Our own house bustled with children, but, thinking back, I was never really a child. That would have been far too easy. But children should be innocent, and as my Grandma Harrison would say, ‘be seen and not heard.’ That was not me. I watched and listened and learned.

My Blackburn was a wonderful place, with smoking chimneys that darkened the skies and mill whistles piercing the air, calling the folk to work. These ‘folk’ were ‘real’ flesh-and-blood people. A great number of the same kind of people remain to this day, though many of the familiar landmarks I knew have long since gone. There was a loud, colourful market where the men shouted their wares, and the women from the seaside would sell their shrimps and other shellfish from the depths of a wicker basket. The market was large and sprawling, with a splendid, sturdy clock that stood tall and proud in the centre and could be seen from one corner of the marketplace to the other. On a weekend evening, its large, smiling face looked down on the meeting of friends and sweethearts. No doubt it could have told many a tale, which we will never know because, sadly, some years later, the planners in their infinite ‘wisdom’ saw fit to demolish this wonderful landmark.

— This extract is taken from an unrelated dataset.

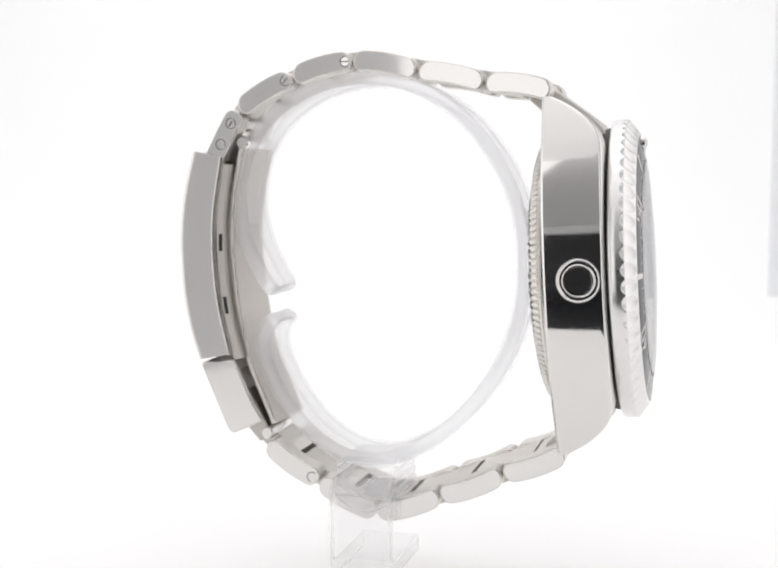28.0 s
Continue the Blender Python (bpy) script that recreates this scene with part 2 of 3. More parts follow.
def pad(bm, place, outline, h, ease):
    """A low raised piece with sloping rims; its outline is drawn in towards its middle at the top."""
    n = len(outline)
    cx, cy = sum(p[0] for p in outline) / n, sum(p[1] for p in outline) / n
    rows = []
    for k, (f, z) in enumerate(((1.0, -0.3 * h), (1.0, 0.15 * h), (1 - ease * 0.45, 0.75 * h), (1 - ease, h))):
        rows.append([place(cx + (x - cx) * f, cy + (y - cy) * f, z) for x, y in outline])
    rings(bm, rows)


def emblem(bm, place, s, h=0.0, spread=21.0):
    """A plain fan of five fingers with knobs over an oval base; flat where h is 0."""
    def piece(pts):
        if h:
            pad(bm, place, pts, h, 0.4)
        else:
            quad_on(bm, place, pts)
    for k in (-2, -1, 0, 1, 2):
        q = radians(k * spread)
        c, d = math.cos(q), math.sin(q)
        far = s * (1.0 - 0.035 * abs(k))

        def to(a, b):
            return (a * c + b * d, b * c - a * d - 0.5 * s)
        w0, w1 = 0.05 * s, 0.085 * s
        piece([to(-w0, 0.3 * s), to(w0, 0.3 * s), to(w1, 0.72 * far), to(w0 * 0.8, 0.86 * far), to(-w0 * 0.8, 0.86 * far), to(-w1, 0.72 * far)])
        piece([to(0.085 * s * math.sin(u), 0.93 * far + 0.085 * s * math.cos(u)) for u in [2 * math.pi * j / 12 for j in range(12)]])
    piece([(0.24 * s * math.sin(u), -0.3 * s + 0.1 * s * math.cos(u)) for u in [2 * math.pi * j / 20 for j in range(20)]])


def solid(bm, depth):
    """Gives the flat pieces a thickness along their normals."""
    bmesh.ops.recalc_face_normals(bm, faces=bm.faces)
    bmesh.ops.solidify(bm, geom=list(bm.faces), thickness=depth * 0.001)


# ---- the tent ----
TX, TB, TF, TH = 0.148, 0.30, -0.235, 0.30


def box(name, x, y, z, mat, label, category="tent wall"):
    bm = bmesh.new()
    mid = Matrix.Translation(((x[0] + x[1]) / 2, (y[0] + y[1]) / 2, (z[0] + z[1]) / 2))
    bmesh.ops.create_cube(bm, size=1, matrix=mid @ Matrix.Diagonal((x[1] - x[0], y[1] - y[0], z[1] - z[0], 1)))
    return tagged(part(name, bm, mat, None, smooth=0), label, category, kind="structure")


def tent():
    # unseen side walls, roof and front flaps of cloth; their emission replaces lamps
    box("wall_left", (-TX - 0.004, -TX), (TF, TB), (-0.02, TH), FABRIC_BRIGHT, "white fabric side wall of light tent, strongly glowing")
    box("wall_right", (TX, TX + 0.004), (TF, TB), (-0.02, TH), FABRIC_DIM, "white fabric side wall of light tent, slightly weaker glow")
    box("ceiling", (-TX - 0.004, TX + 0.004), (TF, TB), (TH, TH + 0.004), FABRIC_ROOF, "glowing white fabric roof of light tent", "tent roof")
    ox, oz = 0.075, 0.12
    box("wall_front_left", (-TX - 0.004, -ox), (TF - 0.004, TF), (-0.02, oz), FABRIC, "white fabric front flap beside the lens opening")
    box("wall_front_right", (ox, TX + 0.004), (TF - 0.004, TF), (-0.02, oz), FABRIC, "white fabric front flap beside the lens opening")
    # low panels added only to whiten the lower reflections in the steel
    box("wall_skirt_left", (-TX, -0.07), (TF, TF + 0.002), (-0.02, 0.03), FABRIC, "low glowing white panel added at the front of the tent")
    box("wall_skirt_right", (0.07, TX), (TF, TF + 0.002), (-0.02, 0.03), FABRIC, "low glowing white panel added at the front of the tent")
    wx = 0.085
    # unseen dim panel, added for the grey reflections above the lens
    box("wall_front_top", (-wx, wx), (TF - 0.004, TF), (oz, TH), FABRIC_FRONT, "unseen grey panel added above the lens opening, dimly glowing")
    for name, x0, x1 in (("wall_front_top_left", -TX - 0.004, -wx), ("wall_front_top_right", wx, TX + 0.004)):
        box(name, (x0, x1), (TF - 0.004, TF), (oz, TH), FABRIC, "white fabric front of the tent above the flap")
    # unseen black panel added behind the lens, and the dark table, for dark reflections
    box("wall_behind_lens", (-0.12, 0.12), (TF - 0.06, TF - 0.056), (-0.02, 0.12), UNSEEN_BLACK, "unseen black panel added behind the lens for dark reflections", "cloth")
    box("table", (-TX, TX), (TF - 0.06, 0.0), (-0.03, -0.02), UNSEEN_BLACK, "black table top in front of the board", "table")
    # the board glows by emission; nothing lights it from below
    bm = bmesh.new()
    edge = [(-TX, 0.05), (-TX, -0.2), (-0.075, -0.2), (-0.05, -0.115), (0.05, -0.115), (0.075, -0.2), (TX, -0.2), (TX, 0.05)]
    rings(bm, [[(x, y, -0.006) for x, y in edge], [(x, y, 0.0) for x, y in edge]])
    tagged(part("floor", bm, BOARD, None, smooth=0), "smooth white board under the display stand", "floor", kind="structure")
    # the back cloth sweeps up behind the board, whitened by its own emission
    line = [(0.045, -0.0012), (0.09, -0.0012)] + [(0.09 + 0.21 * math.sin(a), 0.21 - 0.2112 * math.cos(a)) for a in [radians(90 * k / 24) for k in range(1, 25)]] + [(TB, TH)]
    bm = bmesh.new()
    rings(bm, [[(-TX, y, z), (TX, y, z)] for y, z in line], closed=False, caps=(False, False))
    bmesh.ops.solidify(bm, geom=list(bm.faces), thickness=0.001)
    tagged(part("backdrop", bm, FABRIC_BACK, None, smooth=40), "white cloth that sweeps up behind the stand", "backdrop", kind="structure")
    box("trim_seam", (0.1058, 0.12), (0.16, 0.162), (0.028, TH), SEAM, "light grey tape hanging down the corner of the tent", "seam")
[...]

There were other memorable ‘landmarks’ in my young life. The Ragged School, ‘Founded in the Cause of Christian Love and Fellowship’ and ‘Opened by Mayor John Truman, July 15th, 1942’, where Christian people offered practical help and comfort to the children from poorer backgrounds than their own. There was the Cicely Bridge Mill, where I would go to meet our mam after school; and Nazareth House, where she would take us when things were not going so well financially. The nuns there were kind and generous, something I have never forgotten. There was the slaughter-house, near where, for some time, we lived – and the awful smell permeated the air day and night. This is one particular memory I would prefer to erase, but which, like the others, is stored in my soul for all time.

One other unforgettable incident happened on a chilly morning in February 1952. I was playing in the street, when suddenly everybody rushed out of their houses, some in tears and others eager to spread the shocking news that King George had died. The street went into mourning, as did the whole country, but to me and every other child it was something that affected only the adults. We looked and wondered, and cried when our parents cried, but being children we did not seem directly touched by this sad, historic event. And yet it is a day I will never forget, because of the emotion that swept through my little world and, for a time, carried me along.

Many years later, circumstances beyond my control carried me away from my beloved Blackburn, and in so doing brought me together with Ken, my sweetheart and subsequently my husband and friend.

It is well-known that my family means a great deal to me. In spite of my mam and dad going their different ways, I remain ever close to my sisters and the brothers it broke my heart to leave behind. I love them all now as I did then: without reservation.

I give my heartfelt thanks to Piers Dudgeon for his hard work and memorable account of the North of England in this book. I know he spent many hours driving about and walking the streets of Blackburn, researching wherever he could and chatting to anyone who had things to tell him. At the end of it, he has written a very special account of the way it was and some incidents of childhood. And though this is not my life story, it shows a glimpse of my early days, and I am proud to be part of it all.